Por eso el orden es innegociable: sin acecho, el ensueño degenera en delirio seductor; sin ensueño, el acecho se reseca en mero control narcisista; sin silencio, ambos se mezclan en un ruido confuso. El guerrero que ignora esta arquitectura interna corre el riesgo de girar en falso, creyendo vivir experiencias extraordinarias cuando, en verdad, solo recicla viejas proyecciones. En cambio, aquel que honra la secuencia —vigila primero al ego, crea después el vacío fecundo, y finalmente se ofrece al misterio— aprende que el verdadero contenido no se pide: se presenta cuando el Intento encuentra lugar.
He aquí, por tanto, la esencia de este tratado breve: el ensueñador no elige. No determina el tema, no programa la visión, no convoca símbolos a su antojo. Su única elección real es prepararse con disciplina y pureza, rindiéndose luego a lo que desea ser visto a través de él. Y cuando, por fin, la escena se alza en el oscuro escenario del silencio, sabe que todo lo que le corresponde es mirar —y dejar que la mirada, tocada por algo mayor, se transforme en el propio acto de ver.

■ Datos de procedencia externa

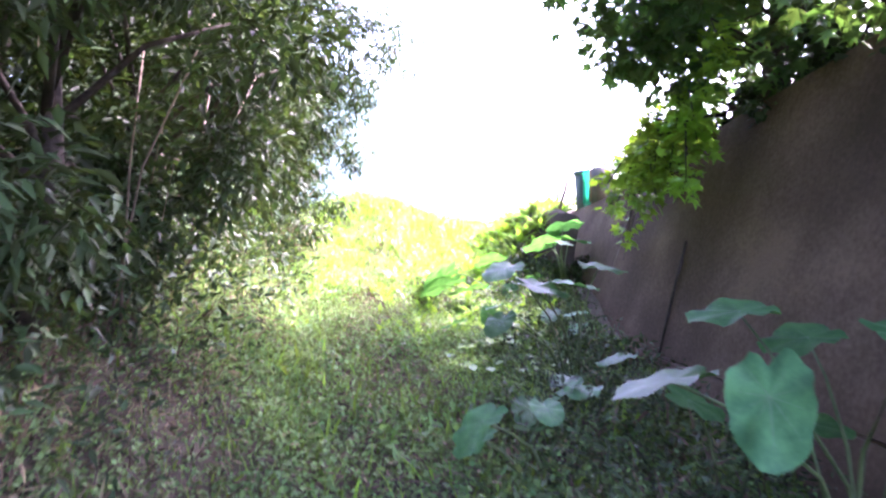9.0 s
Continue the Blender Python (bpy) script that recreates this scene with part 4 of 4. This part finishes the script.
def grove():
    rnd = random.Random(17)
    bamboo(-2.33, 5.84, 6.0, 0.055, (0.5, -0.1), 900)
    bamboo(-2.22, 5.95, 6.2, 0.045, (0.75, 0.1), 901)
    bamboo(-3.2, 5.6, 6.0, 0.045, (0.3, 0.1), 902)
    for k in range(34):
        y = rnd.uniform(1.5, 9.5)
        x = float(bank_foot(y)) - rnd.uniform(1.6, 4.2)
        bamboo(x, y, rnd.uniform(5.5, 7.0), rnd.uniform(0.022, 0.04), (rnd.uniform(-0.5, 0.9), rnd.uniform(-0.5, 0.5)), 910 + k, 350)
    for k in range(46):
        y = rnd.uniform(5.5, 17.5)
        x = float(bank_foot(y)) - rnd.uniform(0.15, 1.5)
        g = h(x, y)
        dx, dy, t = rnd.uniform(-0.35, 0.5), rnd.uniform(-0.5, 0.5), rnd.uniform(0.4, 1.6)
        rod("dry_cane", [(x, y, g - 0.04), (x + dx * 0.4, y + dy * 0.4, g + t * 0.6), (x + dx, y + dy, g + t)], 0.008, 0.004, M_CANE, "dry broken cane leaning on the bank", "cane", "dry canes on the bank", 5)
    for k in range(14):
        y = rnd.uniform(8.5, 14)
        x = rnd.uniform(-0.2, 1.6)
        g = h(x, y)
        a = rnd.uniform(0, 3.1)
        l = rnd.uniform(0.15, 0.35)
        rod("fallen_twig", [(x, y, g + 0.02), (x + l * 0.5 * math.cos(a), y + l * 0.5 * math.sin(a), h(x + l * 0.5 * math.cos(a), y + l * 0.5 * math.sin(a)) + 0.035), (x + l * math.cos(a), y + l * math.sin(a), h(x + l * math.cos(a), y + l * math.sin(a)) + 0.02)], 0.006, 0.004, M_CANE, "pale fallen twig on the path", "twig", "twigs on the path", 5)


grove()
weeds("bank_litter", BLADE_V, BLADE_F, M_LITTER, 70000, (-4.5, 0.2, 3, 17.5), lambda x, y: np.clip(smooth(bank_foot(y) + 0.6 - 0.5 * smooth(9, 11.5, y), bank_foot(y) - 0.1 - 0.3 * smooth(9, 11.5, y), x), 0, 1) * (1 - 0.45 * smooth(10, 12.5, y)), (0.05, 0.12), (0.25, 0.5), 0.12, "dry brown bamboo leaves and stalks on the bank", "leaf litter", 0.8)
weeds("bank_straw", BLADE_V, BLADE_F, M_LITTER, 9000, (-2.6, 0.3, 7.0, 12.0), lambda x, y: np.clip(smooth(bank_foot(y) + 0.2, bank_foot(y) - 0.2, x), 0, 1) * (0.25 + 0.75 * patch(x, y, 2.9, 0.7)) * (1 - smooth(10.3, 11.8, y)), (0.06, 0.15), (0.55, 0.5), 0.05, "dry brown straw standing along the foot of the bank", "straw", 0.9)
weeds("bank_brush", LANCE_V, LANCE_F, M_SHRUB, 34000, (-3.2, 0.2, 5.5, 16), lambda x, y: np.clip(smooth(bank_foot(y) + 0.1, bank_foot(y) - 0.3, x), 0, 1) * (0.3 + 0.7 * patch(x, y, 1.7, 3.3)), (0.05, 0.10), (0.1, 0.5), 0.65, "dark low brush on the bank", "brush", 0.7)
weeds("bank_ivy", LANCE_V, LANCE_F, M_WEED, 30000, (-5, 0.4, 2.5, 18.5), lambda x, y: np.clip(smooth(bank_foot(y) + 0.4, bank_foot(y) - 0.4, x), 0, 1) * (0.3 + 0.7 * patch(x, y, 2.3, 5)), (0.03, 0.07), (0.2, 0.5), 0.2, "green leaves creeping over the bank", "ground cover", 0.6)


def lumps():
    """A heap of cut stalks, a stone and pale slabs."""
    rnd = random.Random(4)

    def rock(name, at, size, mat, label, category, seed):
        bm = bmesh.new()
        bmesh.ops.create_icosphere(bm, subdivisions=3, radius=1)
        for v in bm.verts:
            k = 1 + 0.22 * noise.noise(v.co * 1.6 + Vector((seed, 0, 0)))
            v.co = Vector((v.co.x * size[0] * k, v.co.y * size[1] * k, v.co.z * size[2] * k))
        ob = part(name, bm, mat)
        ob.location = at
        return tagged(ob, label, category)
    rock("stone", (1.50, 3.77, h(1.50, 3.77) + 0.02), (0.075, 0.05, 0.035), M_STONE, "small pale stone lying in the grass", "stone", 1)
    rock("pebble", (0.37, 12.32, h(0.37, 12.32) + 0.015), (0.03, 0.025, 0.02), M_STONE, "small white pebble on the path", "stone", 2)
    x, y = -1.22, 15.44
    root = empty("stalk_heap", (x, y, h(x, y)), "heap of pale brown cut stalks and leaves", "heap")
    for k in range(90):
        a, l = rnd.uniform(0, 6.28), rnd.uniform(0.12, 0.32)
        p = Vector((rnd.gauss(0, 0.19), rnd.gauss(0, 0.19), rnd.uniform(0.02, 0.32)))
        bm = bmesh.new()
        tube(bm, [p, p + Vector((math.cos(a), math.sin(a), rnd.uniform(-0.1, 0.4))) * l], 0.009, 0.004, 5)
        part("stalk", bm, M_CANE, root)
    # pale slabs standing among the bamboo
    for x, y, w, t, turn in ((-4.72, 5.35, 0.42, 0.34, 50), (-4.0, 6.3, 0.30, 0.46, 45)):
        ob = bmesh.new()
        box(ob, (-w / 2, -0.04, -0.15), (w / 2, 0.04, t), 0.02)
        ob = part("slab", ob, M_STONE, smooth=False)
        ob.matrix_world = pose(x, y, h(x, y) + 0.12, 4, -3, turn)
        tagged(ob, "pale upright slab among the bamboo", "slab", "slabs in the grove")


lumps()


def low_bough():
    """A bough from a tree behind the start, whose tip hangs into the view."""
    rng = np.random.default_rng(77)
    x, y = 1.3, -1.6
    root = empty("roadside_tree", (x, y, h(x, y) - 0.05), "leafy tree with a low bough over the grass", "tree")
    b = Vector((x, y, h(x, y) - 0.05))
    bm = bmesh.new()
    tube(bm, [(0, 0, 0), (0.1, 0.1, 1.6), (0.2, 0.3, 3.4)], 0.12, 0.07, 10)
    part("trunk", bm, M_BARK, root)
    bm = bmesh.new()
    tip = Vector((3.68, 2.30, 2.06)) - b
    tube(bm, [(0.15, 0.2, 2.6), (1.1, 1.6, 3.3), (2.0, 3.2, 2.9), tip], 0.04, 0.006, 7)
    part("bough", bm, M_BARK, root)
    cs = [tuple(b + tip + Vector((rng.uniform(-0.25, 0.22), rng.uniform(-0.1, 0.15), rng.uniform(-0.03, 0.10)))) for _ in range(9)]
    crown("leaves", M_BAMLEAF, LANCE_V, LANCE_F, cs, [(0.07, 0.07, 0.03)] * 9, 46, (0.09, 0.14), 1.4, rng, root)
    top = [tuple(b + Vector((0.2 + rng.uniform(-1.2, 1.2), 0.3 + rng.uniform(-1.2, 1.0), 3.8 + rng.uniform(-0.4, 1.2)))) for _ in range(14)]
    crown("crown", M_MAPLE, LANCE_V, LANCE_F, top, [(0.5, 0.5, 0.4)] * 14, 2500, (0.10, 0.16), 0.8, rng, root)


low_bough()


# ---------------------------------------------------------------- cord and roots on the wall's end
def slack_cord():
    zs = ((14.69, 2.42), (14.55, 2.375), (14.41, 2.355), (14.25, 2.36), (14.14, 2.385), (13.99, 2.445))
    bm = bmesh.new()
    tube(bm, [Vector((wall_x(y, z) - 0.012, y, z)) for y, z in zs], 0.006, 0.006, 6)
    ob = part("slack_cord", bm, M_CANE, None)
    tagged(ob, "pale slack cord hanging along the wall's top edge", "cord")


def hanging_roots():
    rng = random.Random(77)
    y0, z0 = 13.98, 2.44
    root = empty("hanging_roots", (wall_x(y0, z0), y0, z0), "thin pale roots hanging down the brown concrete wall", "roots", "growth on the wall")
    for k in range(5):
        y, z = y0 + rng.uniform(-0.10, 0.08), z0 - rng.uniform(0, 0.05)
        pts = []
        low = rng.uniform(0.45, 0.95)
        for i in range(7):
            f = i / 6
            yy, zz = y + rng.uniform(-0.012, 0.012) + 0.03 * f * (k % 3 - 1), z - low * f
            pts.append(Vector((wall_x(yy, zz) - 0.012 - rng.uniform(0, 0.012), yy, zz)) - root.location)
        bm = bmesh.new()
        tube(bm, pts, rng.uniform(0.004, 0.009), 0.002, 6)
        part("root", bm, M_CANE, root)


slack_cord()
hanging_roots()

Si persisten algunas dudas, recuerda la sencilla regla que Don Juan susurraría en la penumbra del desierto:
“Si puedes prever lo que va a aparecer, es fantasía; si lo que apareció no deja eco en el cuerpo ni te cambia, es invención; pero si lo inesperado te toma, marca tu brillo y silencia tus preguntas, entonces, amigo mío, has tocado el verdadero ensueño.”